Essa situação de superlotação aliada a escassez de funcionários, são fatores importantes para entender como muitas unidades prisionais ficam sem um controle real do Estado. Soma-se a isso, a corrupção de parte dos agentes púbicos e a entrada de todo tipo de material que fica muito difícil de ser combatida. Aparelhos de telefonia celular, armas e drogas entram sem dificuldades em quase todas as unidades do Estado.  Segundo a SEAP, no ano de 2017, foram apreendidos no sistema 5.082 celulares, 27 armas de fogo e 67.779 embalagens com os mais diversos tipos de entorpecentes.

Se o número de celulares e entorpecentes chama a atenção, a entrada de armas de fogo é a prova cabal de que grande parte do sistema está fora de controle. Quando armas de fogo entram em presídios é um sinal claro de que o Estado perdeu completamente o domínio da situação.

Celulares e drogas são partes importantes do mercado ilegal que alimentam o crime organizado nos presídios e influenciam diretamente na corrupção de agentes. Através de telefones, criminosos continuam a controlar suas atividades delituosas e praticam diversos tipos de crimes mesmo dentro de unidades prisionais, e o mercado de contrabando de celulares é alimentado pelas constantes apreensões de aparelhos. Toda vez que ocorre uma operação para apreensão de itens contrabandeados para dentro dos presídios, é criada uma nova demanda, que será novamente suprida com a conivência ou não dos agentes do Estado. E o mesmo ocorre no mercado de drogas, onde o comércio interno e consumo é intenso.

Presos que deveriam estar isolados do contato com a sociedade para que deixassem de ser um perigo, devido à desordem do sistema penitenciário, não só continuam suas atividades como muitas vezes as intensificam, pois se sentem protegidos dentro do sistema, onde muitas unidades determinam a separação de detentos de acordo com facções criminosas as quais declaram pertencer.

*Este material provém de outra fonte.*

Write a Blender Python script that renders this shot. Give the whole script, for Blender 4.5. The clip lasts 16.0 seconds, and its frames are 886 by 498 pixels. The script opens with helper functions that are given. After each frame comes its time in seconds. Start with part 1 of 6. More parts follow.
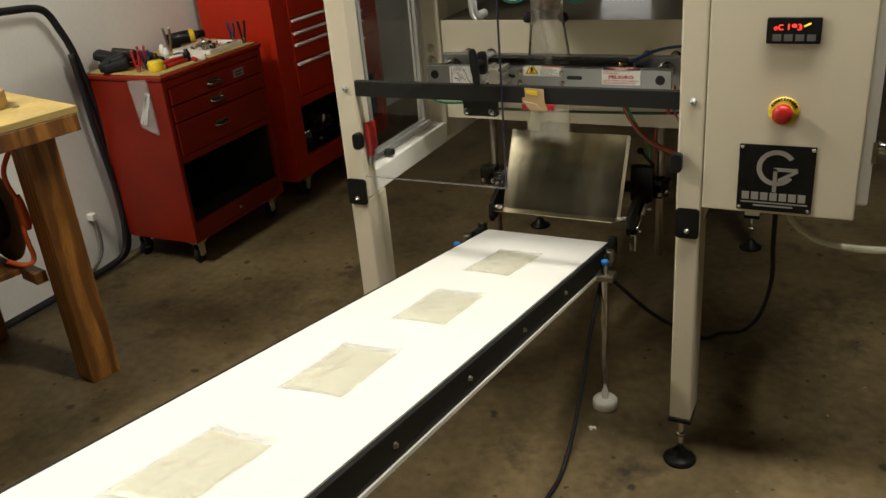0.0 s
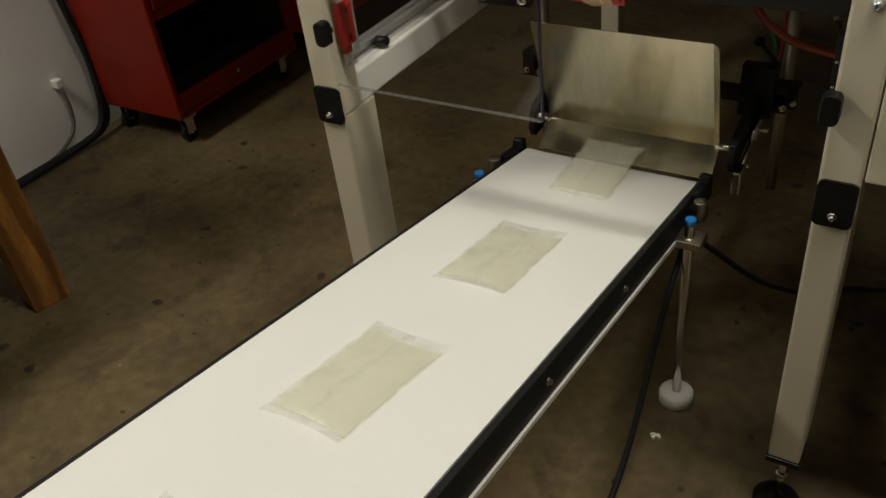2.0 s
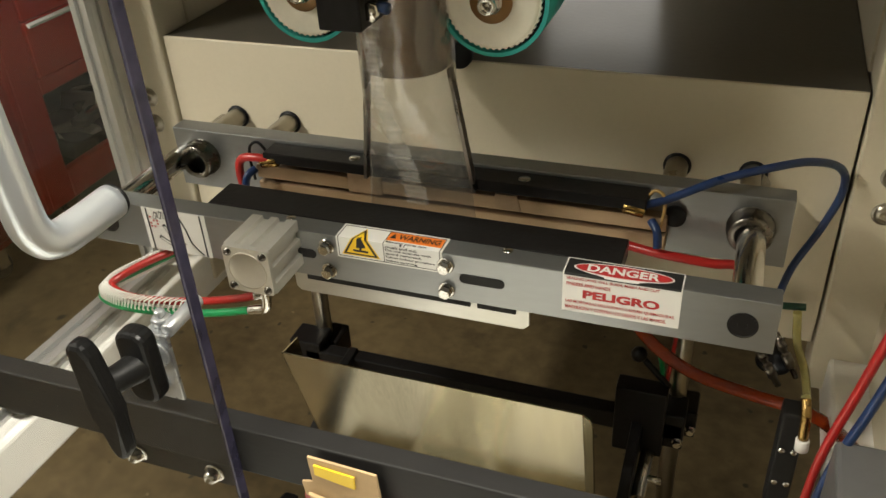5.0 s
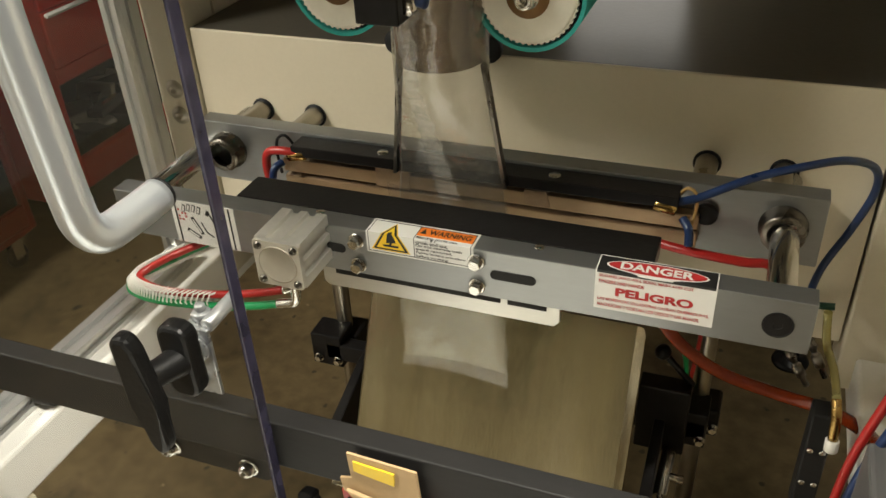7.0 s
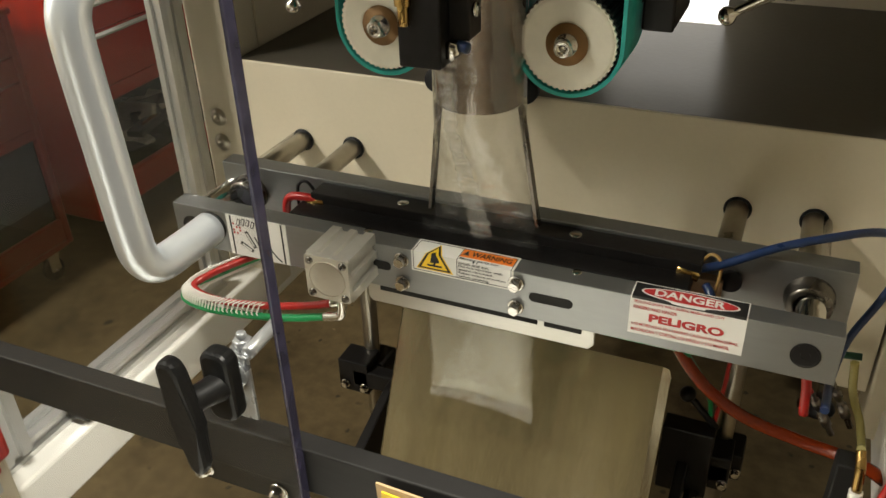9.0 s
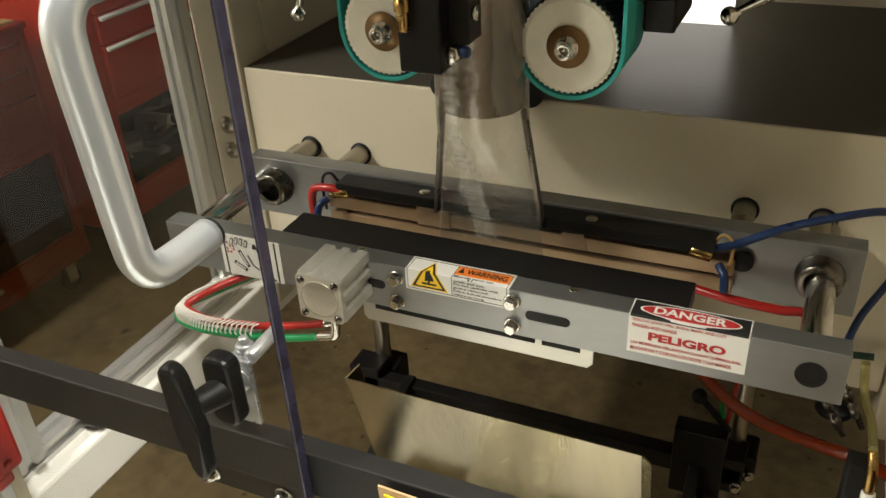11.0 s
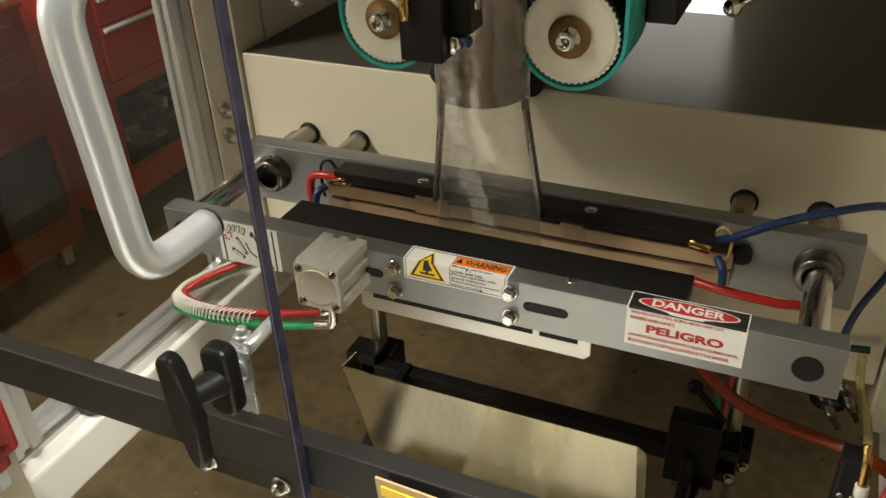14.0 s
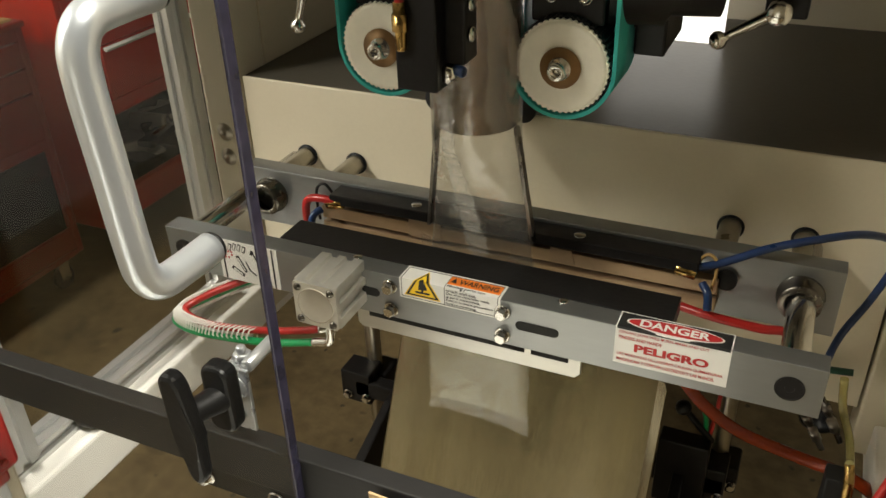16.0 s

Porém, a continuação das atividades criminosas do detento não é a única consequência advinda desse caos, outro ponto sério criado pelos problemas estruturais e de superlotação é a disseminação de doenças entre os presos. Segundo estudo realizado pela Defensoria Pública do Estado do Rio de Janeiro, nunca se morreu tanto por doença dentro das unidades prisionais. Ainda no Rio, durante o ano de 2017, o número de mortes foi dez vezes maior que o número de mortes no ano de 1998, sendo 266 contra 26.

Neste período a população carcerária também cresceu, de 9000 presos para cerca de 53000. De acordo com os defensores públicos, a deficiência na prestação dos serviços de saúde é agravada pela superlotação e precariedade sanitária de muitas unidades e são as maiores responsáveis por essas mortes. Desse total de mortos em 2017, 53 morreram em decorrência de tuberculose, doença que é altamente contagiosa e que pode ser transmitida para os milhares de visitantes que semanalmente adentram o sistema para visitas, levando a doença para os locais onde residem.

Como observado, a situação das unidades prisionais tem consequências não só para os detentos como para aqueles que trabalham nesses locais.  Esse cenário também afeta diretamente a população que está do lado de fora, seja enquanto vítimas de crimes ordenados de dentro dos presídios ou quando contaminadas por pessoas que contraíram doenças de parentes presos.

A manutenção dessa tendência de crescimento do número de presos sem a criação de vagas, gera o descontrole dos presídios e a proliferação de doenças, até chegar o momento em que todos seremos vítimas desse processo de alguma maneira. A proposição “quanto pior melhor”, não é verdadeira. A sociedade precisa tratar a questão de outra forma a fim de impedir uma catástrofe futura.